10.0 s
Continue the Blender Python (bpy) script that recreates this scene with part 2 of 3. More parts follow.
================
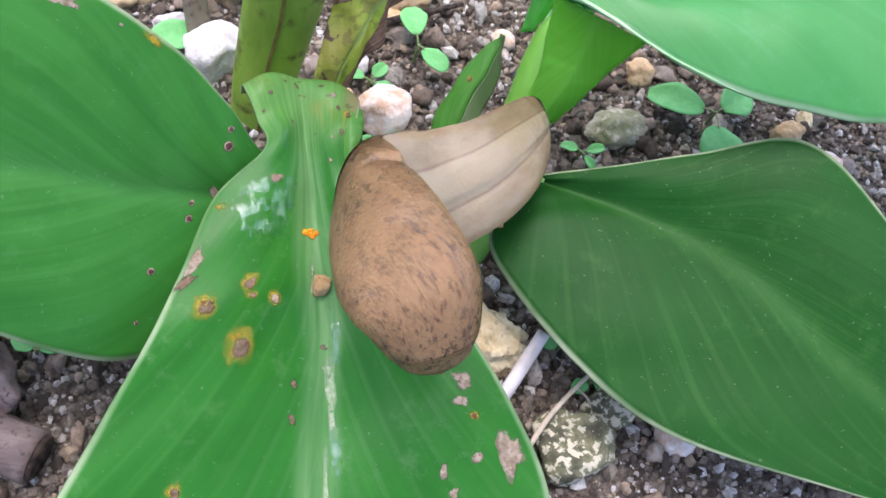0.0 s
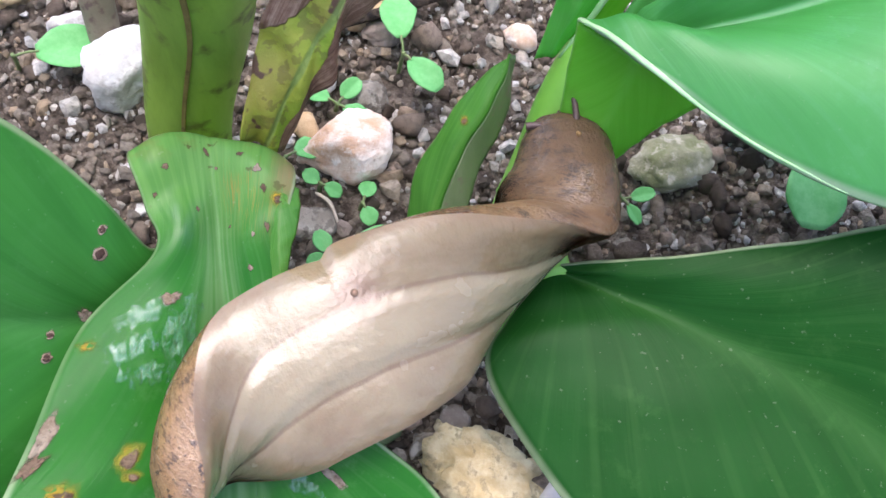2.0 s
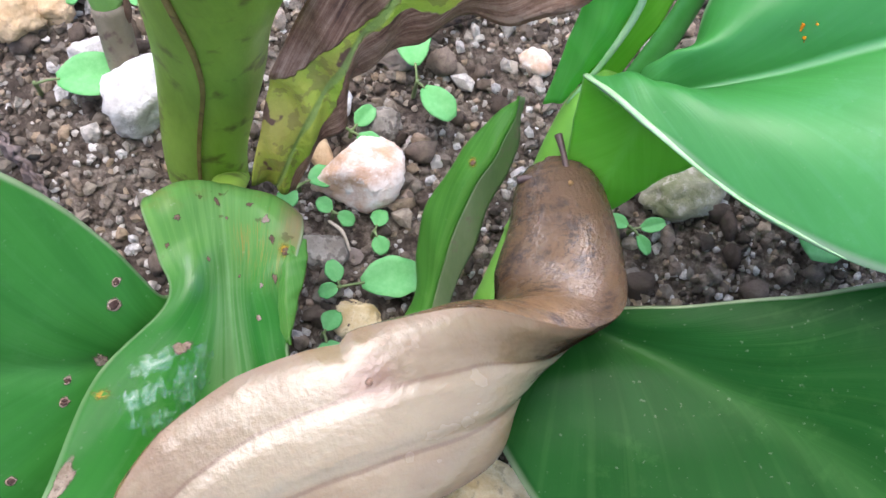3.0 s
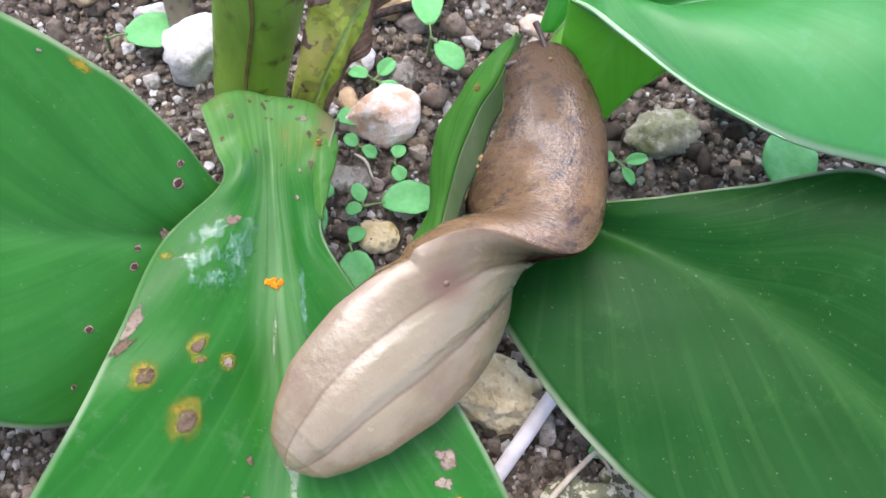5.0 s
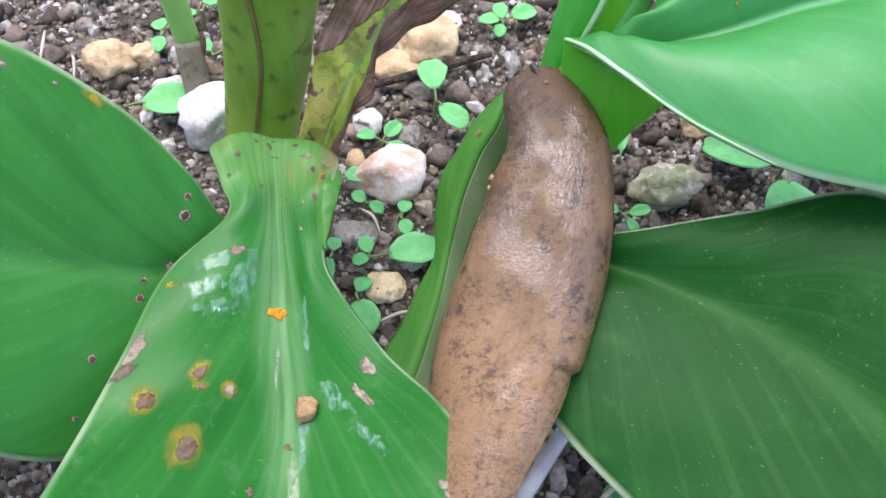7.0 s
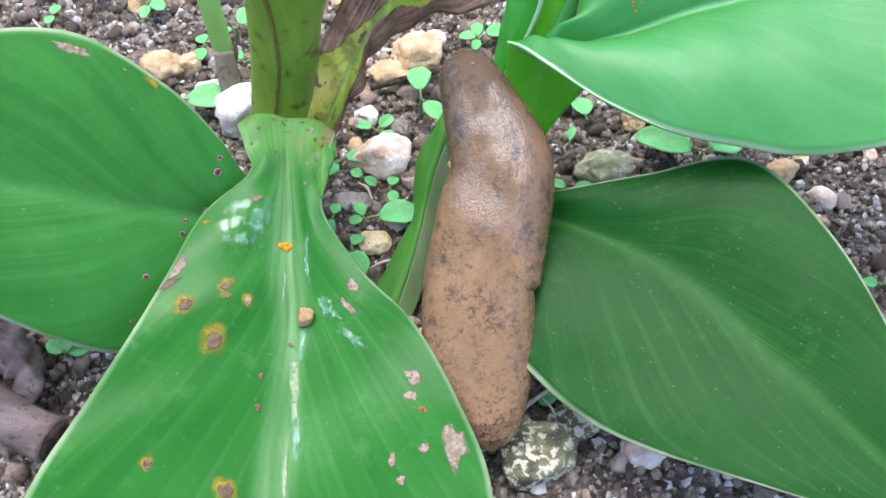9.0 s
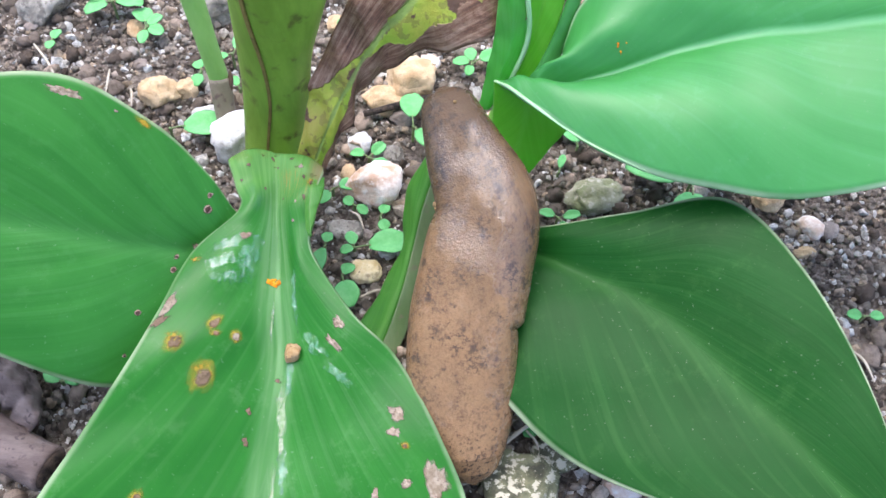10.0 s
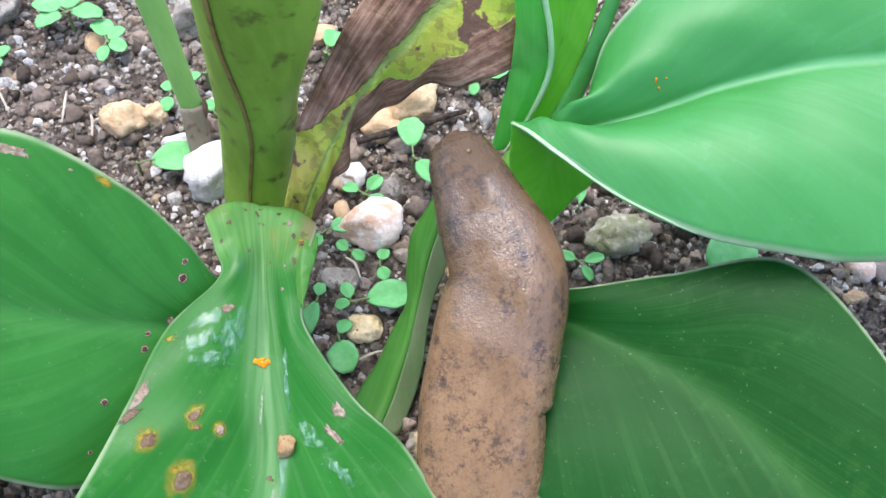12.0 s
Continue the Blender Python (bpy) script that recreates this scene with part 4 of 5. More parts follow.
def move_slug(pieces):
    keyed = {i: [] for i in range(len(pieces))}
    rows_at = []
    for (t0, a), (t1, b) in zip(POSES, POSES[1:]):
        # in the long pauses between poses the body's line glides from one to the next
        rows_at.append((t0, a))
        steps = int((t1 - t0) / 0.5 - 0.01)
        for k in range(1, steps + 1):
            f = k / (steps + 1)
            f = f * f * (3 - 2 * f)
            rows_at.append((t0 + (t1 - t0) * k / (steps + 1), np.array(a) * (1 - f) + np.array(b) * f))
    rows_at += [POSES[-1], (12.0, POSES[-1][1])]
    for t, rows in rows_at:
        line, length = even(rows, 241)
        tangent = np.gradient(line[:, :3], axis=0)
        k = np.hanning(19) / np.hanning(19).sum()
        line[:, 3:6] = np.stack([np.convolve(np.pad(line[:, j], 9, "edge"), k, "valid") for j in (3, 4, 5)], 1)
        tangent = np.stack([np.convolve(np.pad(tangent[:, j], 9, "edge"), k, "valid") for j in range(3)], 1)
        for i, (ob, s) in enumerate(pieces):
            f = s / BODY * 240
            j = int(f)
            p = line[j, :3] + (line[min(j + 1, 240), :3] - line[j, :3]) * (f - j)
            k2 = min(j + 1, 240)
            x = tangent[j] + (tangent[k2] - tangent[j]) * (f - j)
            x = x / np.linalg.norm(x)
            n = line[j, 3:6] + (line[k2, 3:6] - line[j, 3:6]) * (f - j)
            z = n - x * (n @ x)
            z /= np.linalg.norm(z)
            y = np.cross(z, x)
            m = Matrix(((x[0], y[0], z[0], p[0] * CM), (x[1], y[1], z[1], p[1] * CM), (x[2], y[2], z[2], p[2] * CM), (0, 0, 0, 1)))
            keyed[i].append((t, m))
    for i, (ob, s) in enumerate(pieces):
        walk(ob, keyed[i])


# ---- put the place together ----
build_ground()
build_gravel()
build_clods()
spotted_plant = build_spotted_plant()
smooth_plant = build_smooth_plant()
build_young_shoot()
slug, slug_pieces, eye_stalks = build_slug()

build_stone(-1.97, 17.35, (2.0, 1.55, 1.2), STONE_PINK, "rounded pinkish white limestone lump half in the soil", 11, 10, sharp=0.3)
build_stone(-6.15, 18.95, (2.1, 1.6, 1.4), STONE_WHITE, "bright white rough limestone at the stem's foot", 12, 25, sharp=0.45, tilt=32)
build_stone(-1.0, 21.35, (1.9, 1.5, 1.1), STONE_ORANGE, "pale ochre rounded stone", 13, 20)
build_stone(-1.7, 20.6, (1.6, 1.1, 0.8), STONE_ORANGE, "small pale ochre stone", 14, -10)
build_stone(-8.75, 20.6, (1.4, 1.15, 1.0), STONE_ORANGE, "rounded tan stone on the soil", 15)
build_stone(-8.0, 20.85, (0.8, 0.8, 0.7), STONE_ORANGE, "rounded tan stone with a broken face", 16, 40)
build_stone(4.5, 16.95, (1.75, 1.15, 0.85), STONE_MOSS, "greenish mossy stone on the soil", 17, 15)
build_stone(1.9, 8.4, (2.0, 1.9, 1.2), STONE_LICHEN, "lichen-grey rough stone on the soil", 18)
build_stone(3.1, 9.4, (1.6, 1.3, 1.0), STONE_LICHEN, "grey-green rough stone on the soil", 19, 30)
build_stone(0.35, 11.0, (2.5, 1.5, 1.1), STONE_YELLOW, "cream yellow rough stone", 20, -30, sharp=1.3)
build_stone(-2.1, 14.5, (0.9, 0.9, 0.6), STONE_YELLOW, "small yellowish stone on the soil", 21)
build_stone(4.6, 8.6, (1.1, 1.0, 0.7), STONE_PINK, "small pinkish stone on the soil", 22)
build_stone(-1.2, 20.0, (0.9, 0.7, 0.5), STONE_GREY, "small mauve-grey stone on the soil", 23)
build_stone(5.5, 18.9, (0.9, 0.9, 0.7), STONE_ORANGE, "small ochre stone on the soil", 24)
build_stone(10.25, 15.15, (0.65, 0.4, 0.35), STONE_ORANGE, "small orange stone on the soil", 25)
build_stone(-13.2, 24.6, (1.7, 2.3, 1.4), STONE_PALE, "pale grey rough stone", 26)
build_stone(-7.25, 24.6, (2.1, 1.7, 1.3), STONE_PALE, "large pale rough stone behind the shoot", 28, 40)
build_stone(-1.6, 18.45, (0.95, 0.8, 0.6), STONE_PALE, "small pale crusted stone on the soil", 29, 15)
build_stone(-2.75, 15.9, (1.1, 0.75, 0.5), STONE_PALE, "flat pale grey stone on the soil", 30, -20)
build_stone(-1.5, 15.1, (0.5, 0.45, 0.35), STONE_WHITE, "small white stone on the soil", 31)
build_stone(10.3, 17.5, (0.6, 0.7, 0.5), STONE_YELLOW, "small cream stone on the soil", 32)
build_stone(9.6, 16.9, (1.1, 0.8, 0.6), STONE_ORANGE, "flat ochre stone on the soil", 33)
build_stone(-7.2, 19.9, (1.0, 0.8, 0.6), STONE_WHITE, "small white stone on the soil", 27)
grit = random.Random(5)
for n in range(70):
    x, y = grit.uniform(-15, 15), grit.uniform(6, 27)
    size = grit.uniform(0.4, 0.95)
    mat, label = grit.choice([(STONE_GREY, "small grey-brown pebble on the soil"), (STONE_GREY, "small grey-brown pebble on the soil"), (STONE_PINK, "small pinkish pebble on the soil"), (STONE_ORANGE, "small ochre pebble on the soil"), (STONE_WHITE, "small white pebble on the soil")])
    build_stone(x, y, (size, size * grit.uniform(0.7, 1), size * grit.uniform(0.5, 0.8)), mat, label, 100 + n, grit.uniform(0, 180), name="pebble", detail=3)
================
*Set exercise*
Exactly as written, quote the lines from the one that has "5. More parts follow." down to the one that has "walk(ob, keyed[i])", and include both.

*Task result*
Continue the Blender Python (bpy) script that recreates this scene with part 4 of 5. More parts follow.
def move_slug(pieces):
    keyed = {i: [] for i in range(len(pieces))}
    rows_at = []
    for (t0, a), (t1, b) in zip(POSES, POSES[1:]):
        # in the long pauses between poses the body's line glides from one to the next
        rows_at.append((t0, a))
        steps = int((t1 - t0) / 0.5 - 0.01)
        for k in range(1, steps + 1):
            f = k / (steps + 1)
            f = f * f * (3 - 2 * f)
            rows_at.append((t0 + (t1 - t0) * k / (steps + 1), np.array(a) * (1 - f) + np.array(b) * f))
    rows_at += [POSES[-1], (12.0, POSES[-1][1])]
    for t, rows in rows_at:
        line, length = even(rows, 241)
        tangent = np.gradient(line[:, :3], axis=0)
        k = np.hanning(19) / np.hanning(19).sum()
        line[:, 3:6] = np.stack([np.convolve(np.pad(line[:, j], 9, "edge"), k, "valid") for j in (3, 4, 5)], 1)
        tangent = np.stack([np.convolve(np.pad(tangent[:, j], 9, "edge"), k, "valid") for j in range(3)], 1)
        for i, (ob, s) in enumerate(pieces):
            f = s / BODY * 240
            j = int(f)
            p = line[j, :3] + (line[min(j + 1, 240), :3] - line[j, :3]) * (f - j)
            k2 = min(j + 1, 240)
            x = tangent[j] + (tangent[k2] - tangent[j]) * (f - j)
            x = x / np.linalg.norm(x)
            n = line[j, 3:6] + (line[k2, 3:6] - line[j, 3:6]) * (f - j)
            z = n - x * (n @ x)
            z /= np.linalg.norm(z)
            y = np.cross(z, x)
            m = Matrix(((x[0], y[0], z[0], p[0] * CM), (x[1], y[1], z[1], p[1] * CM), (x[2], y[2], z[2], p[2] * CM), (0, 0, 0, 1)))
            keyed[i].append((t, m))
    for i, (ob, s) in enumerate(pieces):
        walk(ob, keyed[i])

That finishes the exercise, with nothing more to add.